10. The driver circuit of claim 9, wherein the first well and the second well are set at the first electric potential and the third well is set at the second electric potential.

11. A driver circuit comprising: a first inverter comprising a first MOS transistor and a second MOS transistor connected in series between a first electric potential and a second electric potential; a first power supply circuit that generates the first electric potential; a second power supply circuit that generates the second electric potential; a second inverter comprising a third MOS transistor and a fourth MOS transistor connected in series between the first electric potential and the second electric potential; and a third inverter comprising a fifth MOS transistor and a sixth MOS transistor connected in series between the first electric potential and the second electric potential, wherein an output of the second inverter is applied to a gate of the first MOS transistor and an output of the third inverter is applied to a gate of the second MOS transistor, and a ration of a channel width to a channel length of the sixth MOS transistor is equal to or less than one fifth of a ratio of a channel width to a channel length of the fifth MOS transistor.

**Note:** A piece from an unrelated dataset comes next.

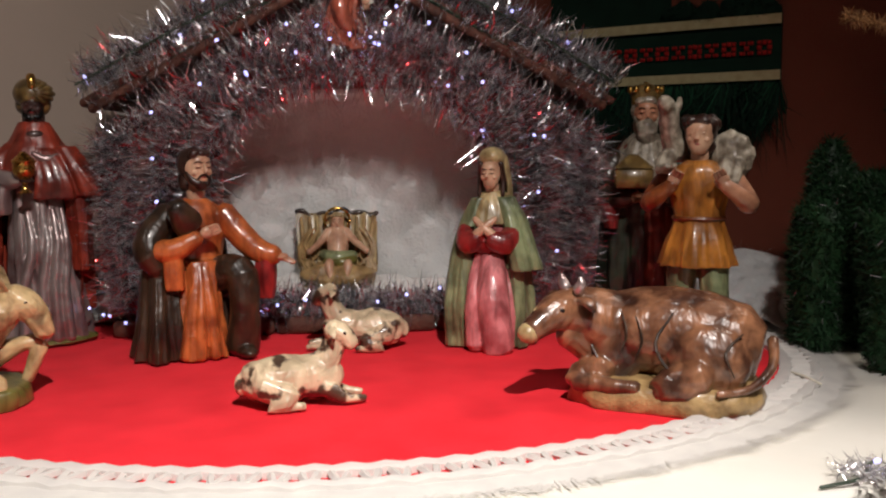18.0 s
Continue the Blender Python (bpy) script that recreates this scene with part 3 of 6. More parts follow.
Build().tube([(WE - 0.027, -0.085, 0.062), (WE - 0.028, -0.095, 0.055), (WE - 0.03, -0.104, 0.02), (WE - 0.06, -0.1, 0.0015), (WE - 0.2, -0.098, 0.0015), (WE - 0.4, -0.104, 0.0015)], 0.0012, "white", seg=6, n=6).done("lead_wire", label="thin white wire lying along the shelf edge", category="wire")

# dark framed board, hooks and beads on the wall round the corner
pic = empty("picture_frame", pose(0, 0, 0), label="dark wooden frame hanging on the beige wall", category="picture frame")
for a in ((1.31, 0.1, 1.43, 0.13), (1.31, 0.7, 1.43, 0.73), (1.31, 0.13, 1.335, 0.7), (1.405, 0.13, 1.43, 0.7)):
    box_between(a[0], END - 0.018, a[1], a[2], END - 0.001, a[3], "darkwood", "frame_bar", parent=pic)
box_between(1.335, END - 0.012, 0.13, 1.405, END - 0.001, 0.7, "darkwood", "backing", parent=pic)
for z in (0.12, 0.43):
    hk = Build()
    hk.tube([(1.46, END, z), (1.46, END - 0.02, z), (1.46, END - 0.03, z - 0.01), (1.46, END - 0.036, z + 0.005)], 0.0018, "gold", seg=8)
    hk.ball((1.46, END - 0.002, z), (0.007, 0.002, 0.009), "gold")
    hk.done("wall_hook", label="small brass wall hook", category="hook", group="wall hooks")
beads = Build()
for i in range(17):
    beads.ball((1.46 + 0.004 * math.sin(i * 1.9), END - 0.03 + 0.003 * math.cos(i * 2.3), 0.0 - i * 0.0085), 0.0058, "silver", seg=8, rings=6)
beads.tube([(1.46, END - 0.03, 0.135), (1.46, END - 0.03, 0.0)], 0.0008, "cord", seg=5)
beads.done("bead_strand", label="hanging strand of silver glass beads", category="beads")

# plant by the window
plant = empty("potted_plant", pose(1.54, -0.36, 0.02), label="potted plant with dark leaves edged in cream", category="plant")
pb = Build()
pb.loft([(0, 0, FLOOR, 0.1, 0.1), (0, 0, FLOOR + 0.25, 0.13, 0.13), (0, 0, FLOOR + 0.27, 0.14, 0.14), (0, 0, FLOOR + 0.28, 0.12, 0.12)], "brownleather", n=2)
pb.done("pot", parent=plant)
Build().tube([(0, 0, FLOOR + 0.2), (0.01, 0, -0.5), (-0.01, 0.02, -0.24)], [0.012, 0.009, 0.006], "bark").done("stem", parent=plant)
for i, (az, el, ln, z) in enumerate(((100, 55, 0.15, -0.26), (170, 30, 0.16, -0.25), (20, 35, 0.17, -0.24), (240, 40, 0.15, -0.27), (310, 50, 0.16, -0.26), (70, 80, 0.09, -0.24), (140, 70, 0.13, -0.24))):
    def blade(u, v, az=radians(az), el=radians(el), ln=ln, z=z):
        w = (0.014 if ln < 0.1 else 0.042) * math.sin(math.pi * (0.08 + 0.9 * u)) ** 0.8 * (v - 0.5) * 2
        r, h = ln * u * math.cos(el * (1 - 0.4 * u)), ln * u * math.sin(el * (1 - 0.5 * u))
        return (r * math.cos(az) - w * math.sin(az), 0.02 + r * math.sin(az) + w * math.cos(az), z + h + abs(w) * 0.35)
    Build().sheet(blade, 10, 6, "redflock" if i == 5 else "varileaf", 0.001).done("leaf", parent=plant, label="young red leaf" if i == 5 else "")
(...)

12. The driver circuit of claim 11, wherein the second MOS transistor is formed in a first well of a second conductivity type, the first well being formed in a surface of a semiconductor substrate of a first conductivity type, and the first MOS transistor is formed in a third well of the first conductivity type, the third well being formed in a second well of the second conductivity type and the second well being formed in the surface of the semiconductor substrate.

13. The driver circuit of claim 12, wherein the first well and the second well are set at the first electric potential and the third well is set at the second electric potential.